### Do this:
Present the data once more in exactly its original form.
============================================================
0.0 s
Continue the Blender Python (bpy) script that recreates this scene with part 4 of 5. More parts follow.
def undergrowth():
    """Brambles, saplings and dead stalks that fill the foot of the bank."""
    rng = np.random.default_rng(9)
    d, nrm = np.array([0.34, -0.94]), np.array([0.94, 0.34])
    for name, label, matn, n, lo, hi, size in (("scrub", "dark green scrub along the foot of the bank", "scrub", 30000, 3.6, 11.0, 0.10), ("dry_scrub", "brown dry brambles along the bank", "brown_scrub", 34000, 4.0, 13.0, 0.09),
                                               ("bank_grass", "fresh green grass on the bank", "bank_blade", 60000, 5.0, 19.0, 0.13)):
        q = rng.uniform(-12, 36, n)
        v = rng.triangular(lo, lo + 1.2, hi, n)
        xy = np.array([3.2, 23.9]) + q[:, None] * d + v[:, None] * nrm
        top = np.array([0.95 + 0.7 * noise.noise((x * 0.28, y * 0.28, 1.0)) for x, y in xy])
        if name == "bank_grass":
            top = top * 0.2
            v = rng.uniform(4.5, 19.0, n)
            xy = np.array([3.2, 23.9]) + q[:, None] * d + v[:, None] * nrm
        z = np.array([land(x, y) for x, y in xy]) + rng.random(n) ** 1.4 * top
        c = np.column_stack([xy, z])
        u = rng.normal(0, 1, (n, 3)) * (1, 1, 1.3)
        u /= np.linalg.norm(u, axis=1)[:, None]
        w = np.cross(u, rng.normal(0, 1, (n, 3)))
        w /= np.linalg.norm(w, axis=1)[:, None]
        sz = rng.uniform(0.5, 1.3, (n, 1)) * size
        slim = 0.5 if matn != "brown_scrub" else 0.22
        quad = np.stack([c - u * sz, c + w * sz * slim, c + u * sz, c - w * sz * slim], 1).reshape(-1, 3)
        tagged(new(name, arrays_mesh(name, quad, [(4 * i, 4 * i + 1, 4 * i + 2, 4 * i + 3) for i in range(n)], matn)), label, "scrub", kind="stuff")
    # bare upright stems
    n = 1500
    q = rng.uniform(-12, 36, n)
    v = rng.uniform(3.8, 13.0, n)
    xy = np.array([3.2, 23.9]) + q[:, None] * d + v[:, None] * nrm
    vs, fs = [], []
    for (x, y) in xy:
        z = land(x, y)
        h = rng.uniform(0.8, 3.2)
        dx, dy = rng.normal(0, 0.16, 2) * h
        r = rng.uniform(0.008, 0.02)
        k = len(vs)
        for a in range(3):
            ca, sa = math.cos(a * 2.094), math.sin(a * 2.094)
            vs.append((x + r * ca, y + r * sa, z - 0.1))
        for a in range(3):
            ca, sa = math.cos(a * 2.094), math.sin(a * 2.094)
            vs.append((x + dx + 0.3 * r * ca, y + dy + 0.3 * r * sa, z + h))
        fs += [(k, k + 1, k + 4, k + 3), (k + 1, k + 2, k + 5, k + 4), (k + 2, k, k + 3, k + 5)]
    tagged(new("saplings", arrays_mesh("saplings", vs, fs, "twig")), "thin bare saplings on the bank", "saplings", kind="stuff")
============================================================
### Written response:
0.0 s
Continue the Blender Python (bpy) script that recreates this scene with part 4 of 5. More parts follow.
def undergrowth():
    """Brambles, saplings and dead stalks that fill the foot of the bank."""
    rng = np.random.default_rng(9)
    d, nrm = np.array([0.34, -0.94]), np.array([0.94, 0.34])
    for name, label, matn, n, lo, hi, size in (("scrub", "dark green scrub along the foot of the bank", "scrub", 30000, 3.6, 11.0, 0.10), ("dry_scrub", "brown dry brambles along the bank", "brown_scrub", 34000, 4.0, 13.0, 0.09),
                                               ("bank_grass", "fresh green grass on the bank", "bank_blade", 60000, 5.0, 19.0, 0.13)):
        q = rng.uniform(-12, 36, n)
        v = rng.triangular(lo, lo + 1.2, hi, n)
        xy = np.array([3.2, 23.9]) + q[:, None] * d + v[:, None] * nrm
        top = np.array([0.95 + 0.7 * noise.noise((x * 0.28, y * 0.28, 1.0)) for x, y in xy])
        if name == "bank_grass":
            top = top * 0.2
            v = rng.uniform(4.5, 19.0, n)
            xy = np.array([3.2, 23.9]) + q[:, None] * d + v[:, None] * nrm
        z = np.array([land(x, y) for x, y in xy]) + rng.random(n) ** 1.4 * top
        c = np.column_stack([xy, z])
        u = rng.normal(0, 1, (n, 3)) * (1, 1, 1.3)
        u /= np.linalg.norm(u, axis=1)[:, None]
        w = np.cross(u, rng.normal(0, 1, (n, 3)))
        w /= np.linalg.norm(w, axis=1)[:, None]
        sz = rng.uniform(0.5, 1.3, (n, 1)) * size
        slim = 0.5 if matn != "brown_scrub" else 0.22
        quad = np.stack([c - u * sz, c + w * sz * slim, c + u * sz, c - w * sz * slim], 1).reshape(-1, 3)
        tagged(new(name, arrays_mesh(name, quad, [(4 * i, 4 * i + 1, 4 * i + 2, 4 * i + 3) for i in range(n)], matn)), label, "scrub", kind="stuff")
    # bare upright stems
    n = 1500
    q = rng.uniform(-12, 36, n)
    v = rng.uniform(3.8, 13.0, n)
    xy = np.array([3.2, 23.9]) + q[:, None] * d + v[:, None] * nrm
    vs, fs = [], []
    for (x, y) in xy:
        z = land(x, y)
        h = rng.uniform(0.8, 3.2)
        dx, dy = rng.normal(0, 0.16, 2) * h
        r = rng.uniform(0.008, 0.02)
        k = len(vs)
        for a in range(3):
            ca, sa = math.cos(a * 2.094), math.sin(a * 2.094)
            vs.append((x + r * ca, y + r * sa, z - 0.1))
        for a in range(3):
            ca, sa = math.cos(a * 2.094), math.sin(a * 2.094)
            vs.append((x + dx + 0.3 * r * ca, y + dy + 0.3 * r * sa, z + h))
        fs += [(k, k + 1, k + 4, k + 3), (k + 1, k + 2, k + 5, k + 4), (k + 2, k, k + 3, k + 5)]
    tagged(new("saplings", arrays_mesh("saplings", vs, fs, "twig")), "thin bare saplings on the bank", "saplings", kind="stuff")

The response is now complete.